At the recent K Show in Düsseldorf, Germany, Solvay launced Technyl REDx, a new heat performance polyamide (PA) 66) integrating a unique “smart molecule” self-reinforcement technology. The 35% glass fiber-reinforced material reportedly outperforms conventional specialty polymers in demanding thermal management systems, especially in the automotive industry.
|Mechanical properties of Technyl REDx tested after molding (initial) and after heat exposure at 220°C.|
|‘Smart molecule’ technology makes Technyl REDx ideal for highly demanding charge air coolers according to Solvay.|
“Today, more than 12 million engines use Technyl heat performance technologies. Our materials enable car manufacturers to overcome engine downsizing constraints, such as greatly increased temperatures and pressures,” says Dr. James Mitchell, Global Automotive Market Director for Solvay Engineering Plastics. However, “There is a need for new material solutions which resist the higher continuous heat stress of new generation engines without compromising on costs and performance,” he notes.
To address this challenge, Solvay developed Technyl REDx, a smart molecule material including a patented self-strengthening technology present in the polymer chain without affecting its structure. This new technology remains inactive during injection molding of car parts, leaving the material behaving like a high-flow PA66. During the vehicle’s use, the elevated temperatures activate the smart technology, leading to rapid cross-linking that boosts the mechanical properties far beyond their initial values.
Technyl REDx can also be processed at energy-saving mold temperatures below 100°C, allowing simple and cost efficient manufacturing. Ageing tests over 3000 hours at 220°C demonstrate very high retention property as well as tensile property gain of more than 50 percent, without degradation of elongation at break.
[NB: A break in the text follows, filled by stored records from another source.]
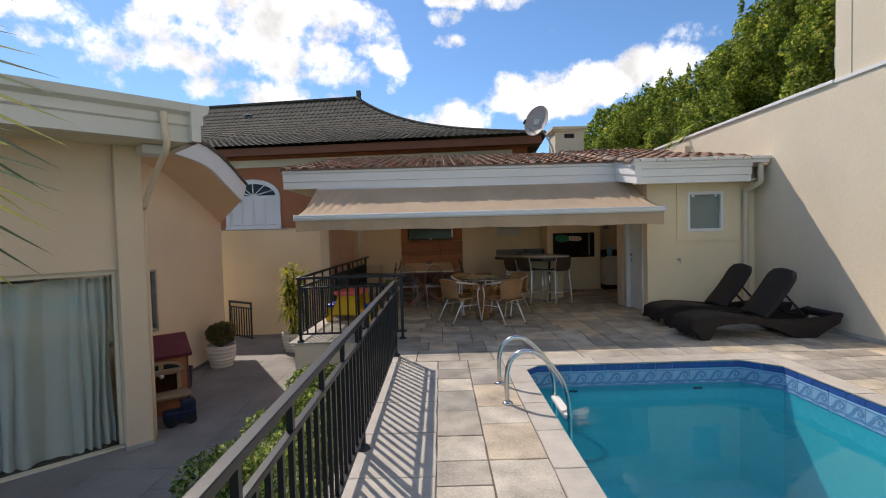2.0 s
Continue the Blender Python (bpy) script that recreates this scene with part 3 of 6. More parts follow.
BY = 8.53                                               # eave of the bathroom block
fascia_run((FX0, FY), (2.665, FY), EZ0, EZ1)
fascia_run((FX0 + 0.004, 13.4), (FX0 + 0.004, FY + 0.082), EZ0, EZ1)
fascia_run((2.655, FY + 0.01), (2.655, BY - 0.064), 2.43, 2.815, 0.135)
fascia_run((2.66, BY), (4.62, BY), 2.293, 2.60)
bm = bmesh.new()
prism(bm, [(BY - 0.08, 2.60), (BY - 0.09, 2.64), (BY - 0.125, 2.66), (BY - 0.13, 2.70), (BY - 0.115, 2.705), (BY + 0.04, 2.70), (BY + 0.04, 2.60)], "x", 2.60, 4.88)
box(bm, 2.588, 2.60, BY - 0.13, BY + 0.10, 2.60, 2.706)
part("gutter", bm, WHITE, fas)
bm = bmesh.new()
box(bm, 2.74, SIDE_X, BY + 0.08, FWY, 2.32, 2.35)
box(bm, 2.74, 3.0, FWY, FY + 0.2, 2.405, 2.42)
part("soffit", bm, CREAM_PALE, fas)
bm = bmesh.new()
box(bm, FX0 + 0.02, -3.08, FY + 0.08, 13.4, EZ0 + 0.01, EZ0 + 0.04)
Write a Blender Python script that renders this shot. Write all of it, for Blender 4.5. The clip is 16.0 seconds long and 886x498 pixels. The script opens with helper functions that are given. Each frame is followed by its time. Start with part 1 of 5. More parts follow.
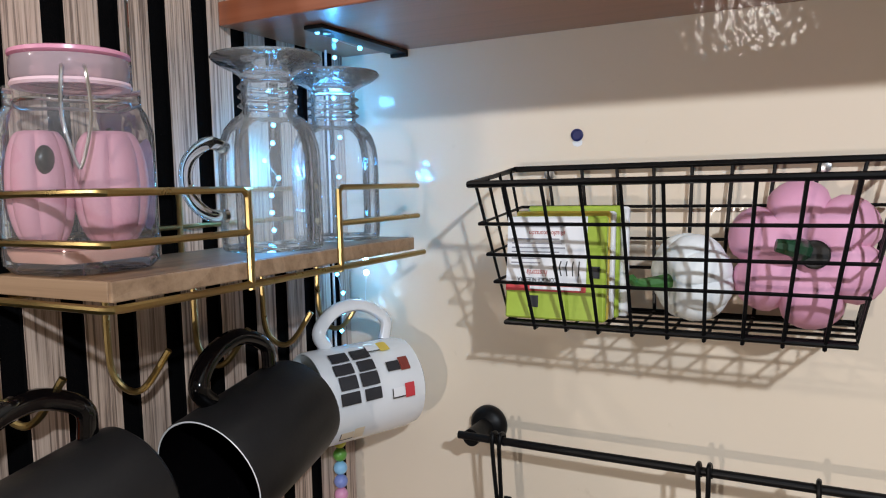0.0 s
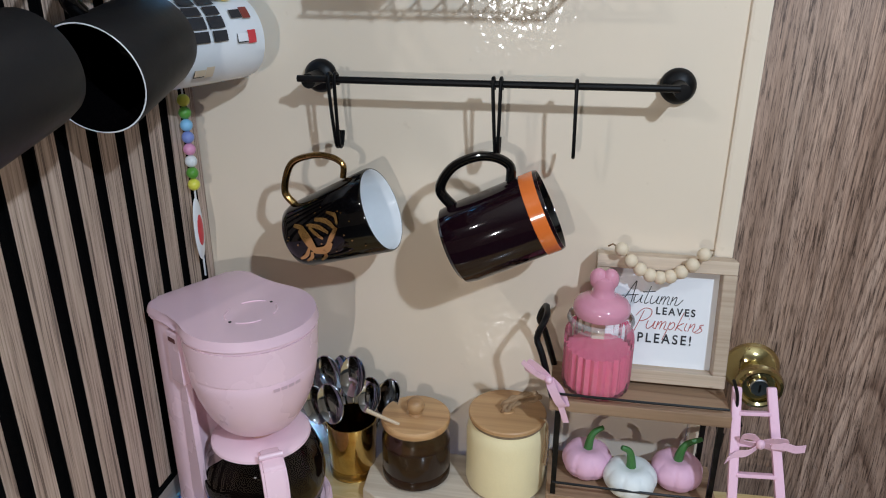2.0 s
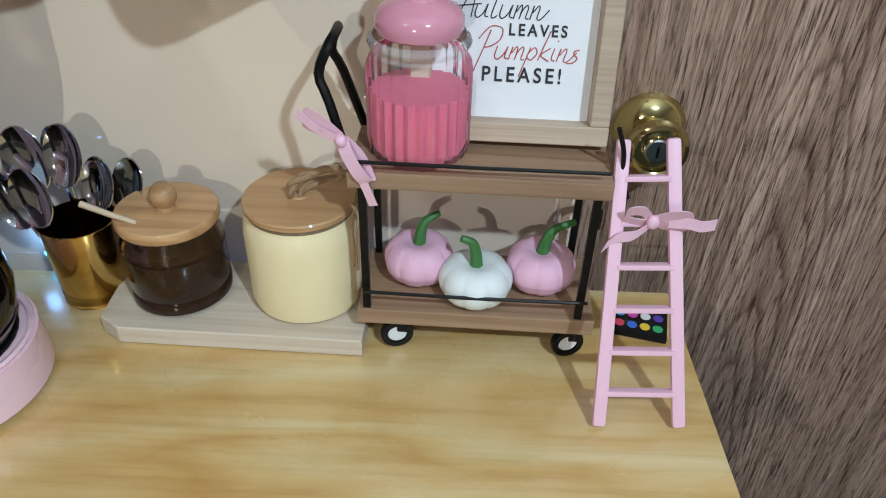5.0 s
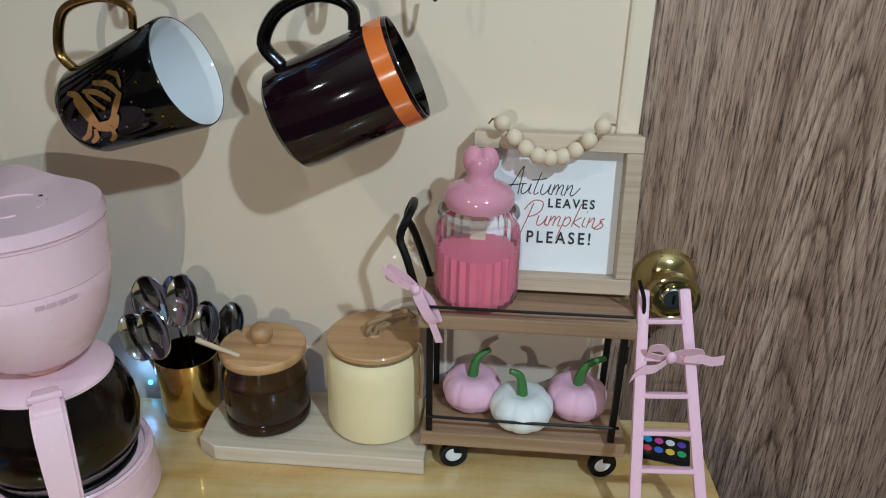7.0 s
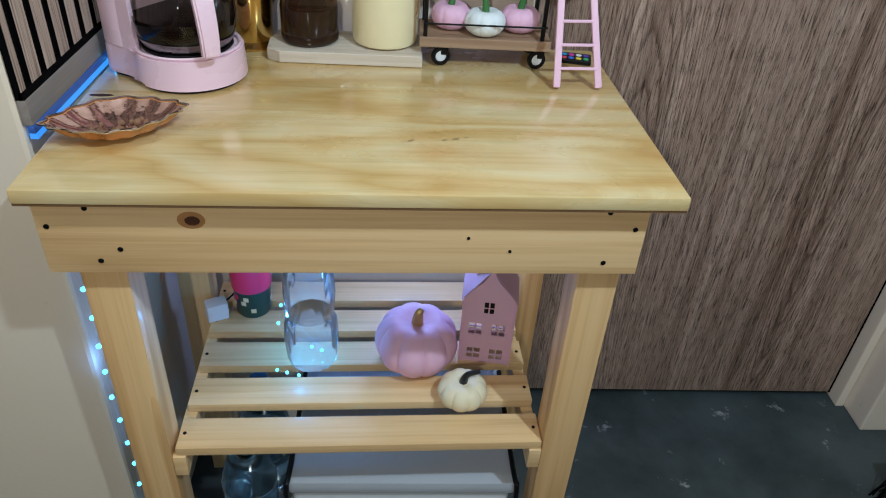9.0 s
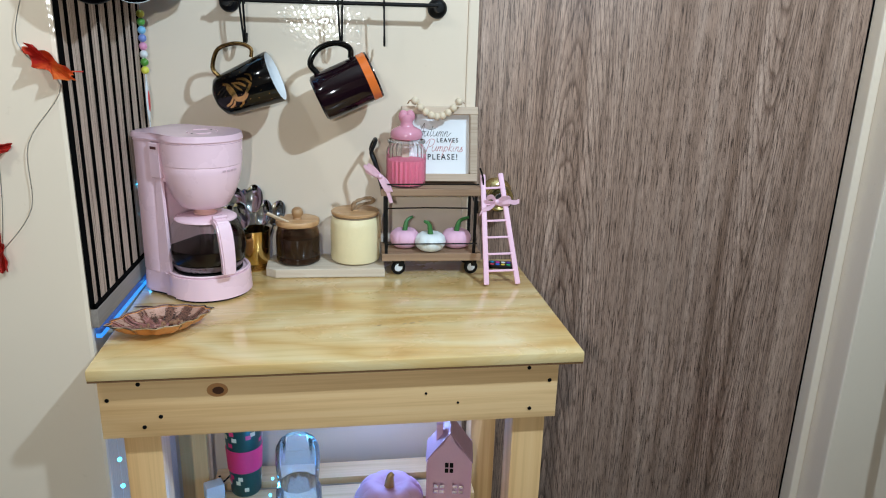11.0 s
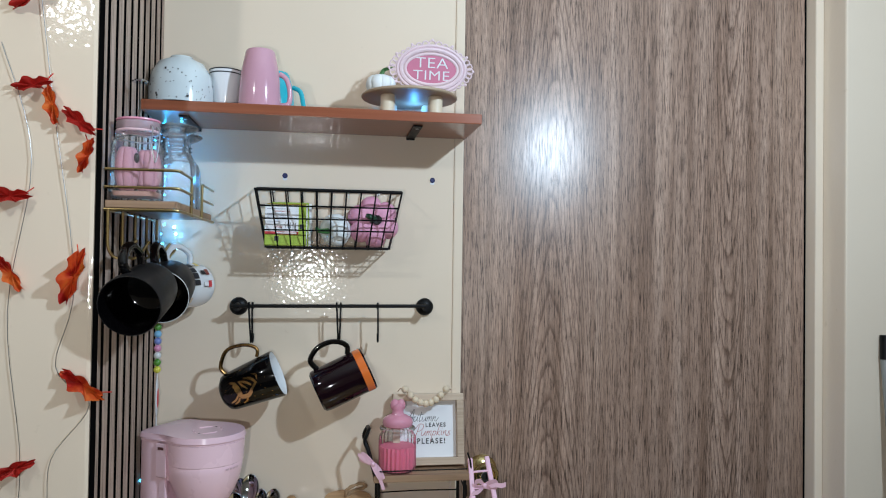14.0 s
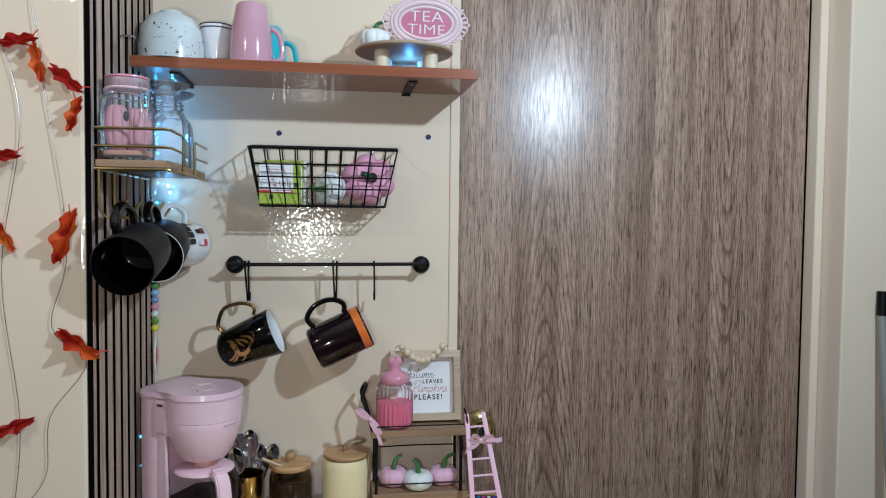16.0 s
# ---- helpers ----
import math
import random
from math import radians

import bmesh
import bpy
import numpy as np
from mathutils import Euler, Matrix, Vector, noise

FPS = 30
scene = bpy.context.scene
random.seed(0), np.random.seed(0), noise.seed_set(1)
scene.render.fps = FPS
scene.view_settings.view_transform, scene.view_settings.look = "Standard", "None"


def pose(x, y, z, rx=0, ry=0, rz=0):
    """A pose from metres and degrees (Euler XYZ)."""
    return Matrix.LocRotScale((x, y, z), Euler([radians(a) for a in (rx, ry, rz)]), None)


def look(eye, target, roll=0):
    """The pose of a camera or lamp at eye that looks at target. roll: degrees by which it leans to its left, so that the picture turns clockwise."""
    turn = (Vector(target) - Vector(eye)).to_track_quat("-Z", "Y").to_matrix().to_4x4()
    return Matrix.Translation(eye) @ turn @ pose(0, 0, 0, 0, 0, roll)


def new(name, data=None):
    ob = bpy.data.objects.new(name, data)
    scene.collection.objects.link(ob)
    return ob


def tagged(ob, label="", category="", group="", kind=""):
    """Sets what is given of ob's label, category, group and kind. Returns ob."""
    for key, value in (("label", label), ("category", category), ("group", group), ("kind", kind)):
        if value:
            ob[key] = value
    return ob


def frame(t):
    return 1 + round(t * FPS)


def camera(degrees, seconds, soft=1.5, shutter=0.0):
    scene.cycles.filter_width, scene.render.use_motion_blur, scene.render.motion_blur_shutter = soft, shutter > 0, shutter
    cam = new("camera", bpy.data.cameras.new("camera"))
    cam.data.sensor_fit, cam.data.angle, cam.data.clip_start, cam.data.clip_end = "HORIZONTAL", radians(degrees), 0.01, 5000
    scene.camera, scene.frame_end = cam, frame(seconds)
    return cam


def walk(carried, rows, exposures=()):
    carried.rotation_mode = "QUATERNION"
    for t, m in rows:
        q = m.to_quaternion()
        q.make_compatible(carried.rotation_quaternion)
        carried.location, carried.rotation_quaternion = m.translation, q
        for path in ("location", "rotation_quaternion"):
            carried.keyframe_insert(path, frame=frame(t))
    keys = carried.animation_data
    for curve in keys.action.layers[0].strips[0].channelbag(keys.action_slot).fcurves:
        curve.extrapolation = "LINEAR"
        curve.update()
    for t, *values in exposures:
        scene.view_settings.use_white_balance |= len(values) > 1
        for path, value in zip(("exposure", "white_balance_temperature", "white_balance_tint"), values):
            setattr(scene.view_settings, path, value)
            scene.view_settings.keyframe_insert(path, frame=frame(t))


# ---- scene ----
cam = camera(63.2, 16.0, 1.1)
PATH = [
    (0, (0.036, 0.054, 1.441), (-0.883, 1.821, 1.264), -1.3),
    (0.5, (0.071, 0.027, 1.421), (-0.846, 1.792, 1.219), -0.3),
    (1, (0.081, 0.011, 1.371), (-0.707, 1.814, 1.012), 0.9),
    (1.5, (0.04, -0.042, 1.343), (-0.421, 1.839, 0.841), 1.6),
    (2, (0.037, -0.09, 1.341), (-0.286, 1.741, 0.605), 0.2),
    (2.5, (0.042, -0.146, 1.323), (-0.206, 1.664, 0.509), 0.7),
    (3, (0.041, -0.163, 1.314), (-0.107, 1.639, 0.459), 0.6),
    (3.2, (0.06, -0.153, 1.307), (-0.09, 1.611, 0.376), 0.9),
    (5.3, (0.118, 0.141, 1.173), (0.062, 1.756, -0.004), 1.9),
    (5.5, (0.122, 0.143, 1.18), (0.044, 1.808, 0.074), 1.5),
    (6, (0.124, 0.136, 1.215), (-0.045, 1.926, 0.339), -0.4),
    (6.5, (0.124, 0.111, 1.224), (-0.058, 1.931, 0.416), 0.7),
    (7, (0.092, 0.029, 1.231), (-0.049, 1.839, 0.393), 1.0),
    (7.5, (0.052, -0.109, 1.219), (0.012, 1.631, 0.236), 1.2),
    (7.7, (-0.003, -0.178, 1.183), (0.073, 1.544, 0.167), 2.7),
    (8, (0.008, -0.238, 1.152), (0.055, 1.398, 0.006), 1.8),
    (8.2, (0.002, -0.261, 1.143), (0.14, 1.363, -0.015), 4.8),
    (10.3, (0.036, -0.604, 1.17), (0.168, 1.165, 0.247), 1.8),
    (10.5, (0.023, -0.617, 1.186), (0.203, 1.2, 0.372), 1.9),
    (11, (-0.003, -0.66, 1.208), (0.232, 1.238, 0.622), 1.7),
    (11.5, (-0.035, -0.692, 1.256), (0.306, 1.253, 0.937), 2.6),
    (12, (-0.04, -0.729, 1.273), (0.266, 1.24, 1.105), 1.9),
    (12.5, (-0.053, -0.731, 1.29), (0.256, 1.242, 1.181), 1.1),
    (13, (-0.05, -0.74, 1.32), (0.266, 1.234, 1.334), 1.1),
    (13.5, (-0.041, -0.75, 1.322), (0.249, 1.228, 1.383), 0.9),
    (14, (-0.045, -0.743, 1.322), (0.264, 1.232, 1.36), 0.8),
    (14.5, (-0.041, -0.739, 1.315), (0.26, 1.237, 1.252), 1.1),
    (15, (-0.045, -0.745, 1.318), (0.252, 1.231, 1.238), 0.8),
    (15.5, (-0.04, -0.756, 1.324), (0.26, 1.221, 1.266), 0.9),
    (16, (-0.032, -0.74, 1.326), (0.27, 1.235, 1.241), 0.6),
]
rows = [(t, look(eye, target, roll)) for t, eye, target, roll in PATH]
walk(cam, rows, [(0.0, 0.02, 6750, 17), (1.5, -0.20, 6100, 15), (2.5, 0.11, 6000, 8), (3.0, 0.12, 5960, 6), (5.5, 0.15, 5920, 5), (6.4, -0.03, 5960, 4), (7.0, -0.14, 5960, 4), (7.6, -0.14, 5870, 4), (8.2, -0.09, 5770, 4),
                 (10.3, 0.44, 5760, 5), (11.2, 0.28, 5720, 4), (12.5, 0.08, 5720, 5), (13.5, -0.18, 5870, 8), (15.2, -0.18, 5870, 8), (16.0, -0.24, 5870, 8)])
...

“By providing long-term thermal stability, superior processability and excellent surface aspect, Technyl REDx opens up completely new possibilities for high-heat applications with lower material and manufacturing costs,” explains Antoine Guiu, Technyl REDx Project Leader. “Intrinsically heat-friendly, Technyl REDx eliminates the need for heat shields that may be required when using conventional materials.”